UPDATE: Yesterday, May 28th, the anti-NGO bill was discussed in Knesset committee. Opposition from all parties was present and criticized the bill’s timing during wartime with hostages still in Gaza. An amended version is expected to be presented in the coming weeks, which shows the governing coalition deems this bill important to pass. Read below for more.

 

By Daniel Sokatch, NIF International CEO
Originally published May 15, 2025

An exceptionally dangerous bill came up for debate in the Knesset last week. And even as we all continue to drink from the firehose of news—Prime Minister Netanyahu announcing plans to ‘capture’ all of the Gaza Strip; the military aid bombardment and blockade there killing scores of civilians and starving children; and the Israeli military bulldozing entire West Bank villages—it is worth slowing down for a moment to consider this bill.
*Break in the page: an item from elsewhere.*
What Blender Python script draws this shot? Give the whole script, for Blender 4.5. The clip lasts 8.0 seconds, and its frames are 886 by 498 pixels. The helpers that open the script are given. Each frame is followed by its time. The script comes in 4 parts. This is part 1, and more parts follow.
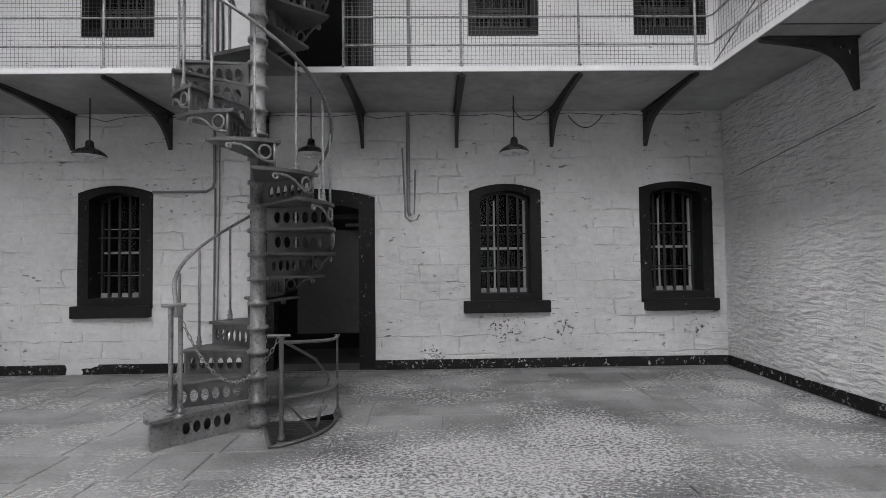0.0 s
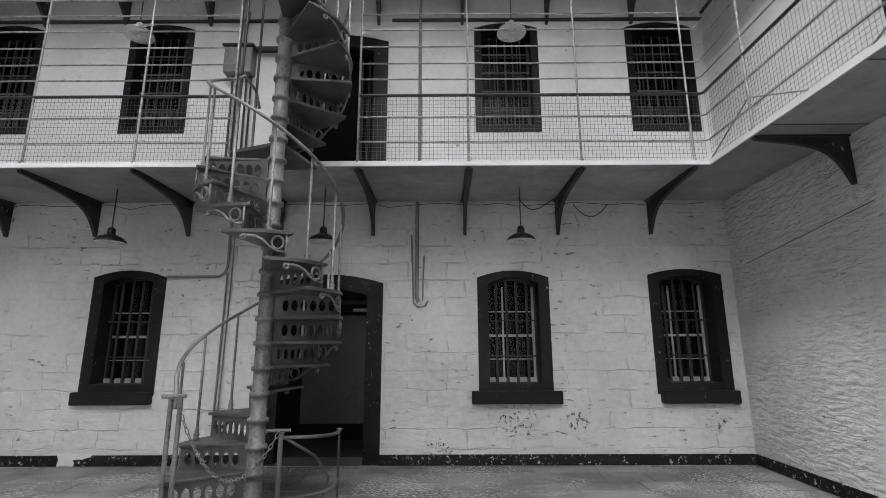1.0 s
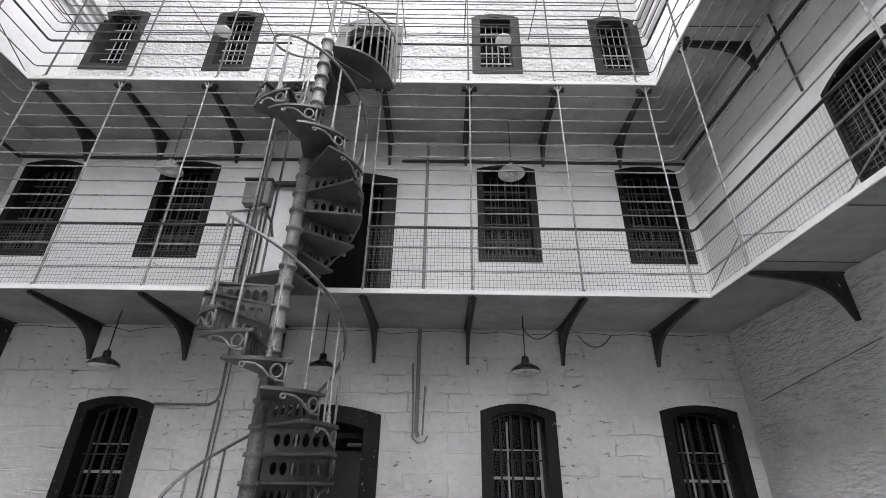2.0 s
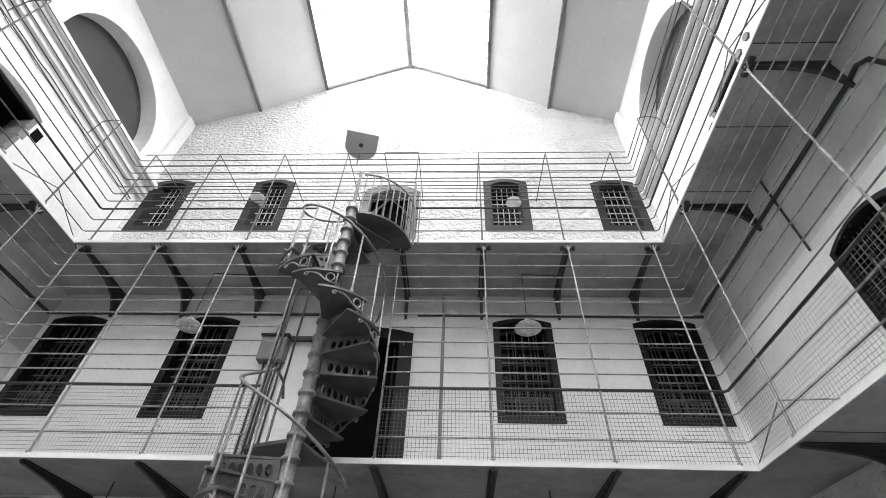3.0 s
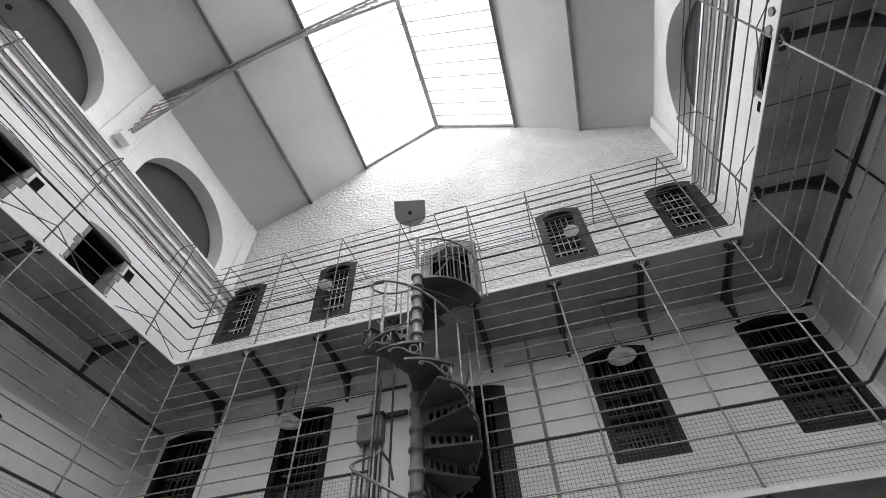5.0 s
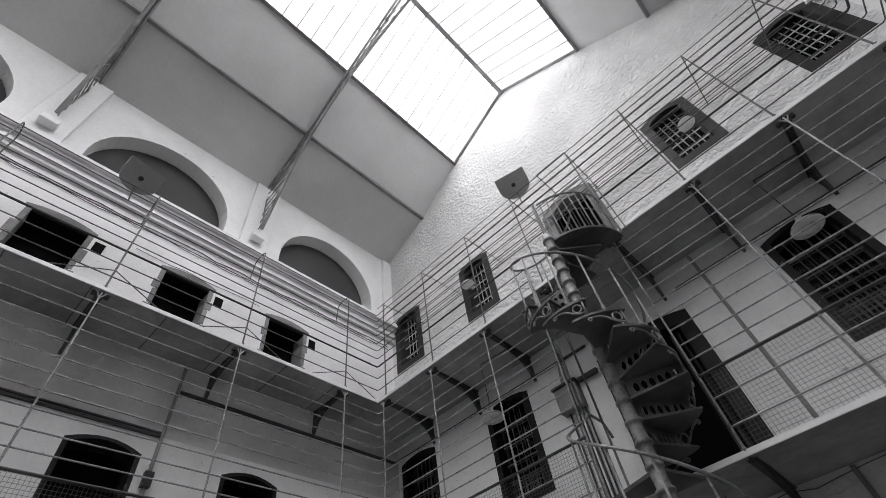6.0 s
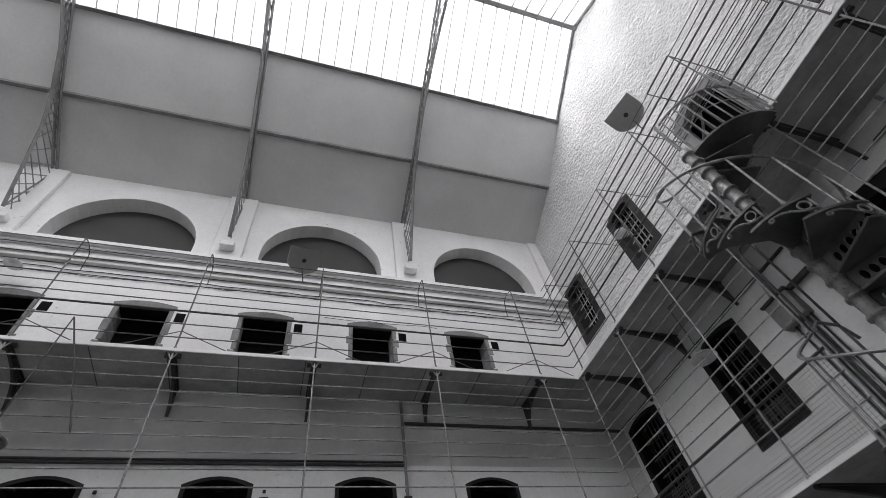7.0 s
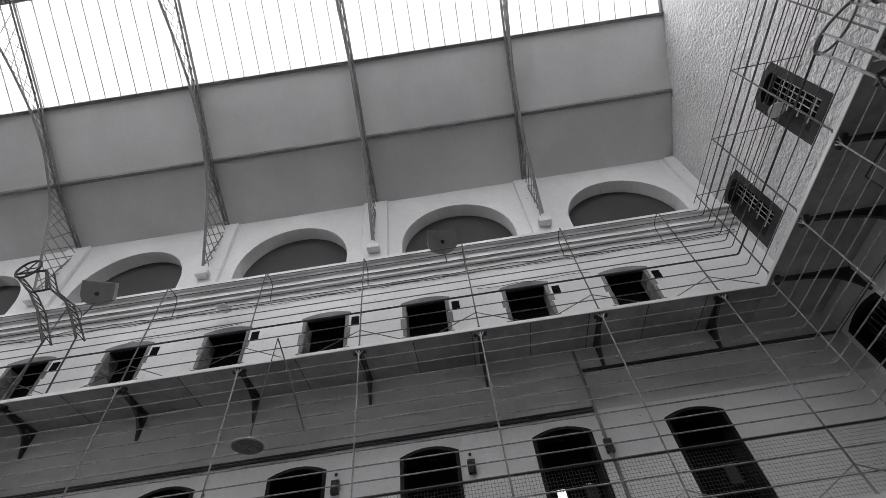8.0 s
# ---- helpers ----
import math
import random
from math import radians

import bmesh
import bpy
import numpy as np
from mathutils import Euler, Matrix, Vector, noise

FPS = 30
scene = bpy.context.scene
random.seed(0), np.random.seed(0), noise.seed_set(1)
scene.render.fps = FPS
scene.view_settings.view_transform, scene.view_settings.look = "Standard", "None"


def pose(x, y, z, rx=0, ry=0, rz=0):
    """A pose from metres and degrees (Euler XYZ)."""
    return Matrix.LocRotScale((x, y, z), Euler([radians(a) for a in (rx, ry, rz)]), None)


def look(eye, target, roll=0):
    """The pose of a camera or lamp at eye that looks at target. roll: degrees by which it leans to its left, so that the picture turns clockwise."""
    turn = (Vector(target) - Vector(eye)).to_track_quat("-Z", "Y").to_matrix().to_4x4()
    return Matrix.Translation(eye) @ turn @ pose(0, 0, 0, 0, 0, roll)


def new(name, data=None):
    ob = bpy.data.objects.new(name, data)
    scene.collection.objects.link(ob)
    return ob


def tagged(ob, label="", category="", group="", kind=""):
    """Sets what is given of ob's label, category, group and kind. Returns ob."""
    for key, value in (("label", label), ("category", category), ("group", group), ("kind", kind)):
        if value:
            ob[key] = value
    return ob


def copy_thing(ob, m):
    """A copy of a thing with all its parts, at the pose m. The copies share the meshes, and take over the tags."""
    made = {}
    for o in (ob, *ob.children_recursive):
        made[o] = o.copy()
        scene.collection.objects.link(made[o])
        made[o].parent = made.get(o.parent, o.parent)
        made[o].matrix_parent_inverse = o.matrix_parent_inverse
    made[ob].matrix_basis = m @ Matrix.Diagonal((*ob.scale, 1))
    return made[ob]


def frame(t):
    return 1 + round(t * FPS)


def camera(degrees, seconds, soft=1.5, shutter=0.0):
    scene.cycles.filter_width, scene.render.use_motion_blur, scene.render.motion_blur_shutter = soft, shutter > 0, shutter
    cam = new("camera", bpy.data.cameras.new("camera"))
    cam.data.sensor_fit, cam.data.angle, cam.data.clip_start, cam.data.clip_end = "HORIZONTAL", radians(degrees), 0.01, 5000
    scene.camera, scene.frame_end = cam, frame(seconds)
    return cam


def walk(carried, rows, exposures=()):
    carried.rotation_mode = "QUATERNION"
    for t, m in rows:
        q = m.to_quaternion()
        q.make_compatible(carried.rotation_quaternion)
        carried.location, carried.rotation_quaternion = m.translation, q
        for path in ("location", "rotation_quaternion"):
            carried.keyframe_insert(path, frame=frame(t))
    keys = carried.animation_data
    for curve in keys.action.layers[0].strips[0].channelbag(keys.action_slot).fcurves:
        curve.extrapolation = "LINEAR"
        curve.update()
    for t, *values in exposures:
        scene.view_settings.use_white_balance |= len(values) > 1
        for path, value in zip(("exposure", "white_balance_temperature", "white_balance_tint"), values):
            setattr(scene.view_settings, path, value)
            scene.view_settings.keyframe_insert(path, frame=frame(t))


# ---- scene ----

The bill, alternatively called the “NGO killer” or “the Russian law” (since Putin was the first to model it) would tax donations to Israeli organizations from foreign governments like Great Britain or the E.U. at an exorbitant rate of 80%.

My colleague Elisheva Goldberg put together an explainer video about the bill and our opposition to it. Please watch it and share it with others.

This bill may seem removed from the judicial coup, annexation, and the attempt to override the power of the judiciary. It is not. Indeed, just as it was in Russia, this bill is an essential element of the effort to deconstruct Israeli democracy. The people this bill will affect, and the organizations it will shutter, are precisely those who are pushing back against the judicial coup, the war, the violence in the West Bank, and the would-be authoritarianism of the current Netanyahu government. Netanyahu is trying to eliminate a huge chunk of his opposition in one fell swoop.

The bill would take out Netanyahu’s civil society opponents, and it would not hurt his friends. That’s because it includes two clear ways to exempt NGOs that the government favors: First, NGOs that receive Israeli government funding—even just one shekel—are automatically exempt from the tax. Second, the bill gives Finance Minister Bezalel Smotrich—a man who described himself as a “fascist homophobe”—near-sweeping power to exempt any NGO he likes.

In the explanatory notes, the authors of the bill try to make the case that money from governments makes Israeli non-profit organizations “foreign agents” disrupting Israel’s internal political process. But this is preposterous on its face. A full 60% of all donations to Israeli NGOs comes from abroad—not just from foreign governments, to be sure, but from abroad. Magen David Adom, Israel’s equivalent of the Red Cross, and the Foundation for the Welfare of Holocaust Victims, for example, both rely on foreign donors for more than half of their philanthropic funding.

And millions of ideological dollars flow into Israel from individual donors, corporations, and private foundations. Consider the giving history of right-wing millionaires and billionaires like Irving Moskowitz, or Sheldon Adelson, or Jeffrey Yass—and their evangelical friends. This is certainly money with an agenda, but it is not money that will be taxed.

All of this points to one thing: This bill is part of the Netanyahu government’s attempt to silence anyone who criticizes it or gets in its way—from the justice system to the media. They are now turning their sights on the civil society sector that NIF has nurtured and sustained for more than 45 years.

What will be taxed is money that, say, the government of the Netherlands donates. That government gives to organizations that support some of the same values as NIF: equality, democracy, aiding the most marginalized, environmental justice, minority rights, civil rights… the list goes on. This bill will, quite simply, spell the end for a number of organizations who rely largely on funding from friendly governments. But not only. The entire NGO sector in Israel would be hit by this bill—because it is designed to chill speech through fear. Even organizations that don’t lose funding might well think twice before speaking up. After all, if you were an organization doing good work, would you be critical of a government that could defund you in an instant? Probably not.

Finally, the current version of this bill also bars NGOs who receive foreign funding at a certain level from petitioning Israel’s High Court of Justice, a fundamental tool civil society has used for decades to hold the government accountable.

This is the judicial coup by another name. This bill would weaken grassroots opposition to government policies, undermine a system of checks and balances, entrench Netanyahu and his extremist allies’ power, and ultimately degrade Israel’s democracy.

This authoritarian tactic is playing out in the U.S., too. Just this week the House Ways and Means Committee passed a tax bill with a provision that would allow the Treasury Secretary unilateral authority to designate an American non-profit a “terrorist supporting organization” and to revoke its tax-exempt status. Giving one person this kind of discretionary power is not only exceedingly dangerous; it is antithetical to democracy. We are meant to be countries ruled by laws, not kings.

We will remain steadfastly opposed to these efforts and keep you in the loop as things develop.